■ To do
Find every line with the word "curve". Copy those lines.

▬▬▬▬▬▬▬▬▬▬

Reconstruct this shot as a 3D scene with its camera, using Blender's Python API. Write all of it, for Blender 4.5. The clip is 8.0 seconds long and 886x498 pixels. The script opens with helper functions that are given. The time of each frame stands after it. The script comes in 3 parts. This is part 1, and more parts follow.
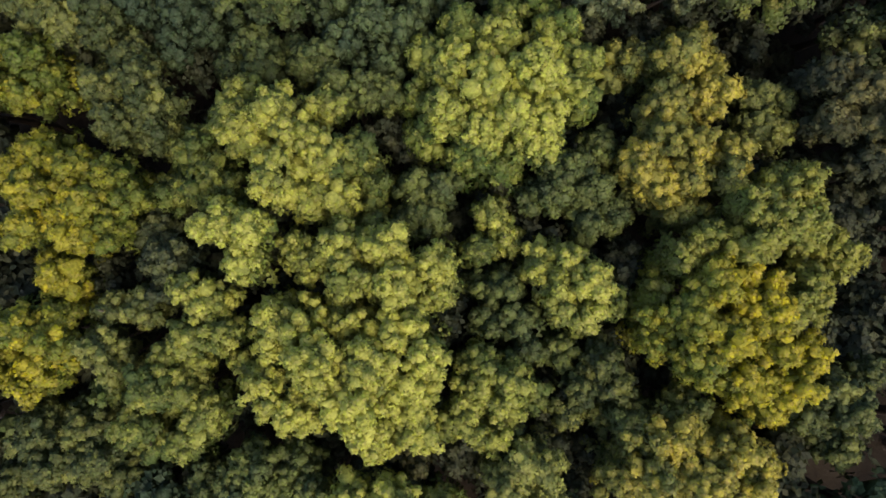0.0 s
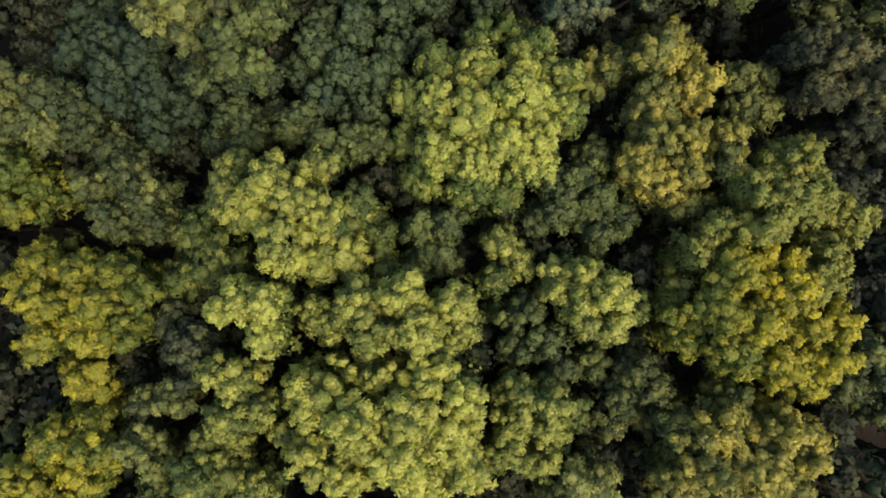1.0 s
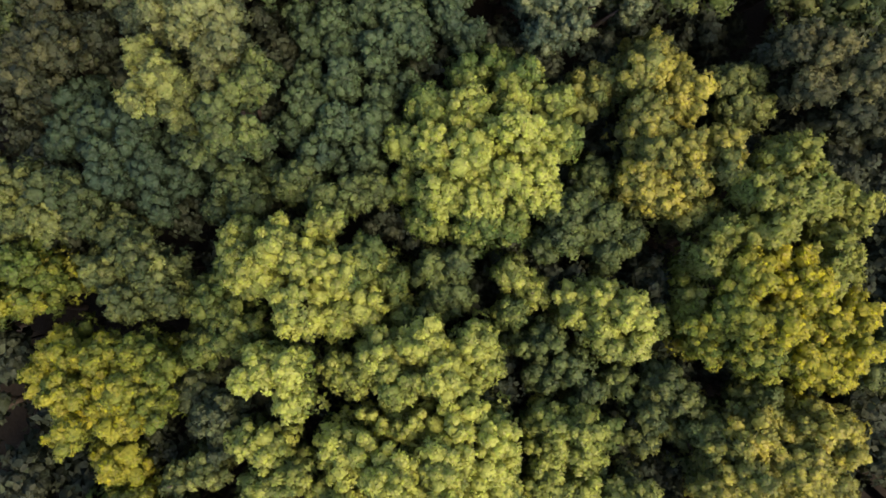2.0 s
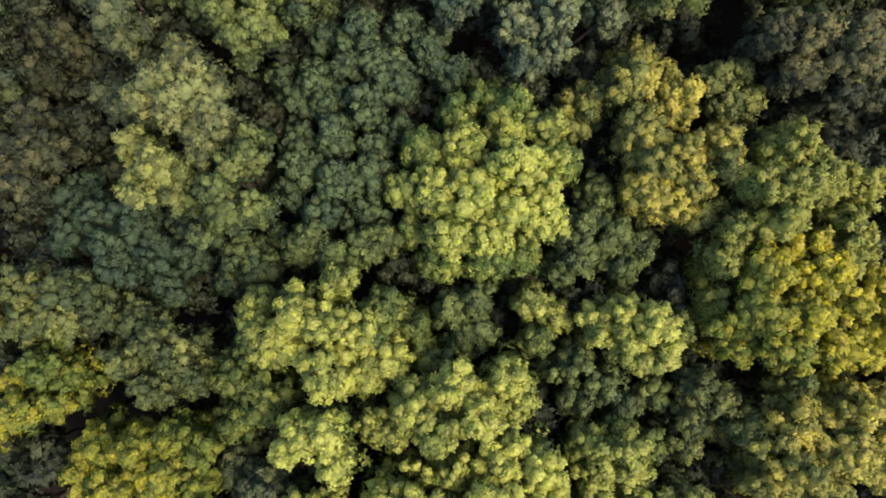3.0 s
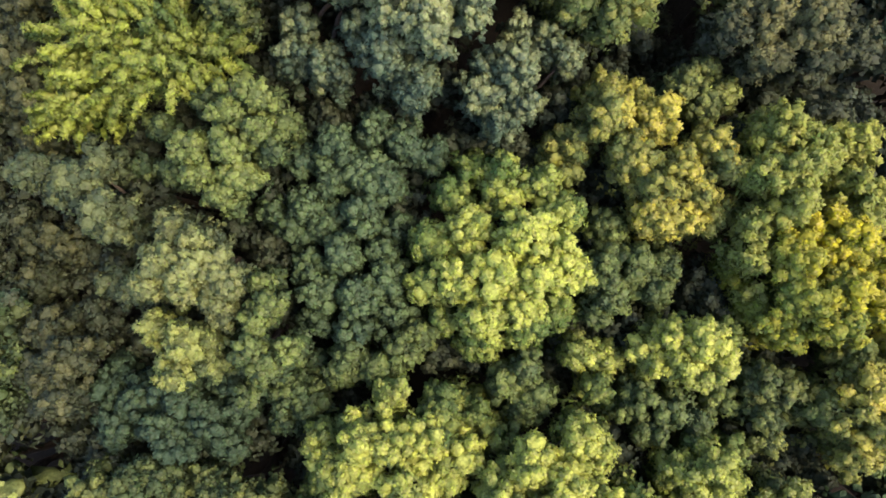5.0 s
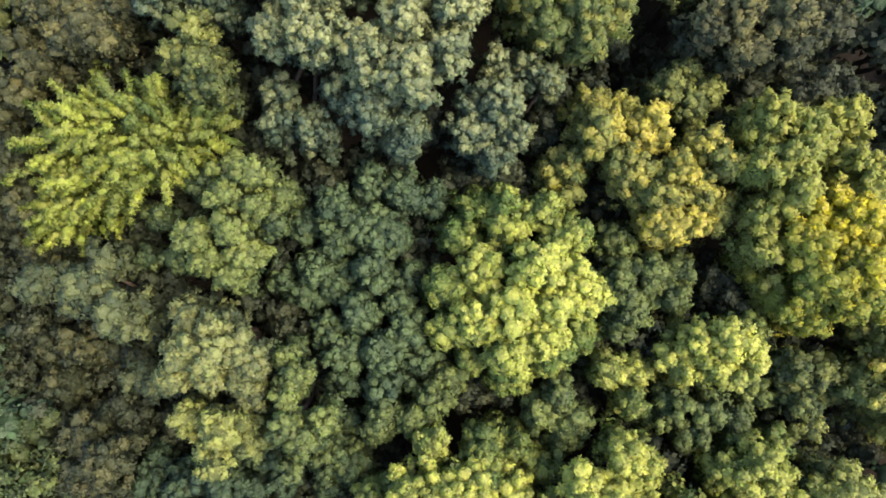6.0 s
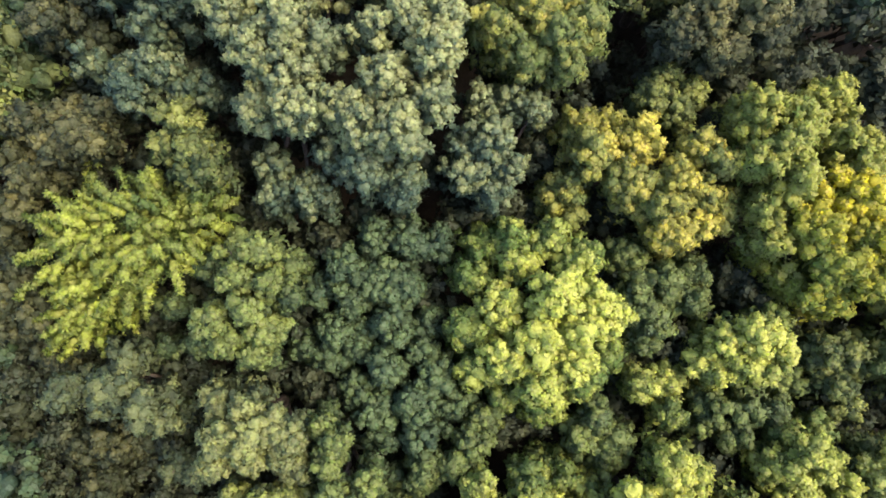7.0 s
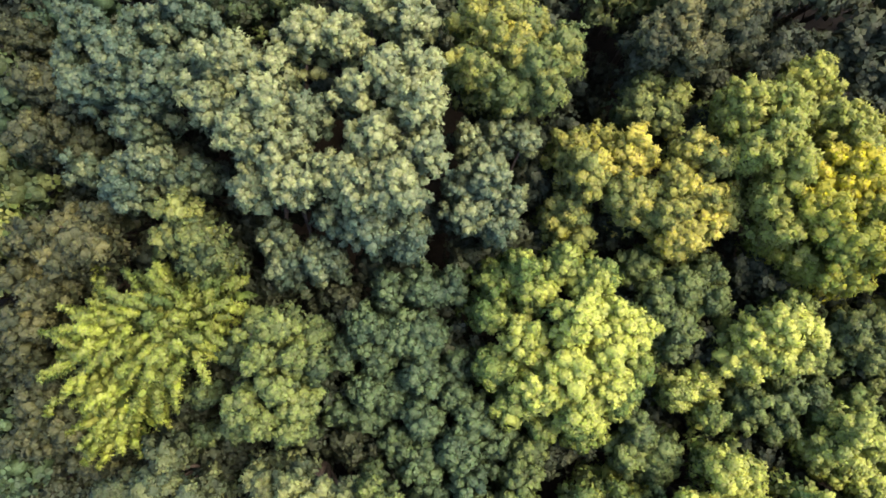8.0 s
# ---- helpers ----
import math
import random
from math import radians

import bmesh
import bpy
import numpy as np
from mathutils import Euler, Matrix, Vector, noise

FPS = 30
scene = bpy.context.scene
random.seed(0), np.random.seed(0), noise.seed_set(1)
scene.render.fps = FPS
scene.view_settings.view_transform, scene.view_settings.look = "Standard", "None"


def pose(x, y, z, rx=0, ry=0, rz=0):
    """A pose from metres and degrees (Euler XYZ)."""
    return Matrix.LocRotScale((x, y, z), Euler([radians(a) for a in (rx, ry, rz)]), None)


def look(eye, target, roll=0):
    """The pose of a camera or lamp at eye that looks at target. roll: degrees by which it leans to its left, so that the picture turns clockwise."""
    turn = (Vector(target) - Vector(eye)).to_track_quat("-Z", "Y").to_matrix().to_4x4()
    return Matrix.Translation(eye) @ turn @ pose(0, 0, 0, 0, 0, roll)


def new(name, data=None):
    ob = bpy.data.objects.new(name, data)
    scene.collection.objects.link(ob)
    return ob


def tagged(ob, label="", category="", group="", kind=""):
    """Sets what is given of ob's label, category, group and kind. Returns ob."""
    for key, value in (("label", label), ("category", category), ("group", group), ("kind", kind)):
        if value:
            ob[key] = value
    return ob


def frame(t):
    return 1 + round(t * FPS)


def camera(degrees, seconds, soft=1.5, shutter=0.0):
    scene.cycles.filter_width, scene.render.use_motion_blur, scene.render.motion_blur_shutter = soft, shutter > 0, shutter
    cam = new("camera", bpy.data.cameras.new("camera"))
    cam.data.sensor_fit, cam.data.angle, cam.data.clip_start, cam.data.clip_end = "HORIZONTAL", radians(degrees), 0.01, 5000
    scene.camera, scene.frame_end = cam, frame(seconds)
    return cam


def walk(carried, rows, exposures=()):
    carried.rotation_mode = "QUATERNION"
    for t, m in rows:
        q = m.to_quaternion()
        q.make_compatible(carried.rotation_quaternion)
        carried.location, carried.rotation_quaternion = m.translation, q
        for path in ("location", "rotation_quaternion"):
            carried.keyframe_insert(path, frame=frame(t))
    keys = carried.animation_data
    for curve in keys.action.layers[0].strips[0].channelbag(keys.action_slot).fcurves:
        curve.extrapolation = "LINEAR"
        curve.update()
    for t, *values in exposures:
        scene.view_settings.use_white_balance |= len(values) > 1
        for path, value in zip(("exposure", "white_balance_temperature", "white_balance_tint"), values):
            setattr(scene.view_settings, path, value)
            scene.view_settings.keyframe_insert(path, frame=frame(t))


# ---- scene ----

▬▬▬▬▬▬▬▬▬▬

■ Answer to the problem
    for curve in keys.action.layers[0].strips[0].channelbag(keys.action_slot).fcurves:
        curve.extrapolation = "LINEAR"
        curve.update()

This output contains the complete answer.